What makes Stash structurally interesting is the tension between its opening and its base. The top is all bright citrus and spice, grapefruit zest, black pepper, aromatic sage, which reads clean, almost conventional. But the heart and base pull in a completely different direction. Cedarwood and patchouli anchor the middle, while massoia wood, frankincense, vetiver, and musk make up the foundation. Massoia wood is the unusual player here, it contains lactones that can read as creamy or slightly animalic, depending on concentration and skin chemistry.
The evolution
The opening hits sharp and clean, grapefruit zest bright against black pepper and sage. Thirty minutes in, the citrus softens and the cedar-patchouli heart takes over, with the white ginger lily threading through like a quiet floral accent.
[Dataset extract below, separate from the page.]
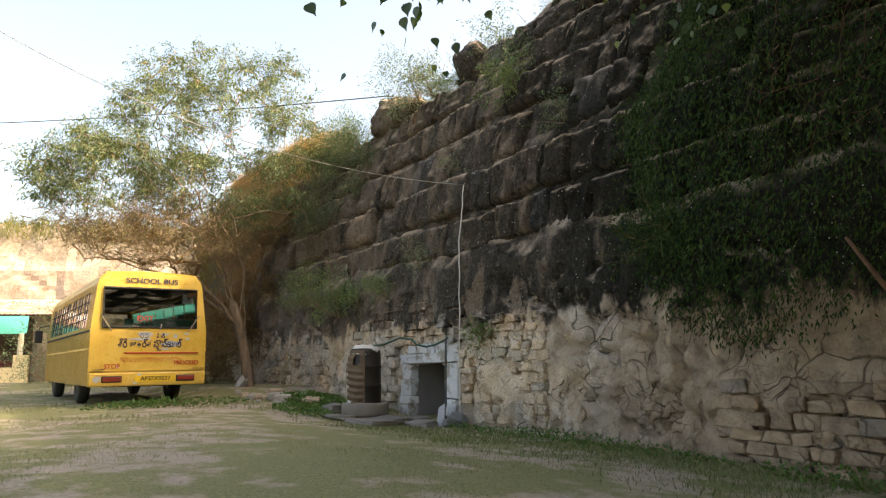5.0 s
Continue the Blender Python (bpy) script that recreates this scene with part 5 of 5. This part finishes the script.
# ---------------------------------------------------------------- grass and weeds
def blades(name, n, area, height, mat, label, seed, density):
    rnd = random.Random(seed)
    v, f = [], []
    k = 0
    while k < n:
        s, u = rnd.uniform(area[0], area[1]), rnd.uniform(area[2], area[3])
        k += 1
        if density(s, u) < rnd.random():
            continue
        p = W(s, u, ground_z(s, u) - 0.01)
        h = height * rnd.uniform(0.5, 1.3)
        lean = Vector((rnd.gauss(0, 0.4), rnd.gauss(0, 0.4), 1)).normalized() * h
        side = Vector((rnd.gauss(0, 1), rnd.gauss(0, 1), 0)).normalized() * h * 0.09
        b = len(v)
        v += [p - side, p + side, p + lean * 0.6 + side * 0.7, p + lean]
        f.append((b, b + 1, b + 2, b + 3))
    ob = new(name, mesh_of(name, v, f, mat))
    return tagged(ob, label, "grass", kind="stuff")


def turf(s, u):
    n = noise.noise(Vector((s * 0.45, u * 0.45, 9))) + 0.6 * noise.noise(Vector((s * 1.4, u * 1.4, 2)))
    return 0.06 + 0.9 * smooth(-0.15, 0.45, n) + 0.5 * smooth(6.5, 8.0, u)


blades("grass", 95000, (4.0, 17.0, 0.5, 9.0), 0.032, GRASS, "thin short yellow-green grass", 71, turf)
blades("grass", 45000, (13.0, 40.0, -12.0, 6.5), 0.07, GRASS, "thin short yellow-green grass", 72, turf)


blades("grass", 26000, (4.0, 16.5, 6.2, 8.9), 0.055, GRASS_FRESH, "fresh green grass at the wall's foot", 73, lambda s, u: 0.15 + 0.8 * smooth(6.4, 8.2, u + 0.8 * noise.noise(Vector((s, u, 0)))))


def weed_patch(name, n, cs, cu, rs, ru, height, leaf, seed, label, mat=LEAF_WEED, bank=0.0):
    rnd = random.Random(seed)
    v, f = [], []
    for k in range(n):
        a, r = rnd.uniform(0, 6.283), math.sqrt(rnd.random())
        s, u = cs + rs * r * math.cos(a), cu + ru * r * math.sin(a)
        z = ground_z(s, u) + height * rnd.random() * (1.1 - r * 0.6) + bank * max(0.0, (u - 7.0) / 2.3) * (1 - smooth(1.0, 2.0, s))
        put_leaf(v, f, W(s, u, z), Vector((rnd.gauss(0, 1), rnd.gauss(0, 1), 0.5)), leaf * rnd.uniform(0.6, 1.3), "oval", rnd, -0.2)
    ob = new(name, mesh_of(name, v, f, mat))
    return tagged(ob, label, "weeds", kind="stuff")


weed_patch("weeds", 3600, 14.9, 7.75, 1.3, 0.6, 0.22, 0.07, 81, "low bright green weeds by the drum")
weed_patch("weeds", 900, 13.6, 7.0, 1.0, 0.5, 0.14, 0.06, 82, "low bright green weeds by the drum")
weed_patch("weeds", 800, 15.6, 5.0, 0.5, 1.6, 0.20, 0.07, 83, "leafy weeds growing under the bus")
weed_patch("weeds", 1200, 8.2, 8.55, 2.8, 0.3, 0.16, 0.05, 84, "low weeds along the wall's foot")
weed_patch("weeds", 700, 3.6, 8.5, 1.5, 0.35, 0.2, 0.06, 85, "low weeds along the wall's foot")
weed_patch("weeds", 400, 1.6, 8.0, 0.5, 0.3, 0.3, 0.07, 86, "low weeds along the wall's foot")

weed_patch("weeds", 3200, 0.3, 8.1, 1.9, 1.1, 0.35, 0.075, 87, "dark weeds growing over the earth bank", LEAF_DARK, 0.9)

# ---------------------------------------------------------------- stones of the wall, last
build_courses()
build_rubble(8.85, 9.5, -0.25, 1.42, 1, 0.11, 0.17, 0.2, 0.42, 1.1, edge=0.1)
build_rubble(9.5, 11.15, -0.25, 1.45, 2, 0.11, 0.19, 0.18, 0.40, 0.5)
build_rubble(11.1, 13.4, 1.13, 1.85, 3, 0.14, 0.2, 0.22, 0.45, 0.75)
build_rubble(13.3, 15.3, 0.0, 1.7, 4, 0.13, 0.22, 0.22, 0.48, 0.72)
build_rubble(17.3, 21.5, -0.1, 1.35, 5, 0.14, 0.22, 0.22, 0.42, 0.75)
build_rubble(2.85, 5.7, -0.45, 0.5, 6, 0.13, 0.2, 0.22, 0.5, 1.4, proud=0.075)
build_rubble(1.7, 2.75, -0.45, 0.88, 7, 0.085, 0.095, 0.2, 0.26, 1.3, BRICKS, "brick", 0.06, 0.05)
The pistachio adds a faint nutty warmth that keeps the heart from reading too heavy. By the second hour, the base materials arrive and don't leave. Frankincense smoke curls through massoia wood's creamy depth, vetiver adds its earthy, slightly tar-like minerality, and musk holds everything close to the skin. The sillage stays moderate, you'll smell it, the person next to you might, but it won't announce itself across the room. That 8-10 hour longevity is real on most skin types. The drydown eventually settles into something quiet and warm, resinous without being loud, woody without being harsh. What lingers is the frankincense and vetiver, the smell of a space after the candle's been blown out.
Cultural impact
Stash found its audience among people who'd been waiting for SJP to stop being polite. The fragrance's boldness, its frankincense smoke, its earthy patchouli, its smoky depth, positioned it as the alternative within a collection known for approachable florals. It wears best in fall and winter, when the resinous base comes into its own. The moderate sillage means it works in office environments without overwhelming. Day or night, it holds its own.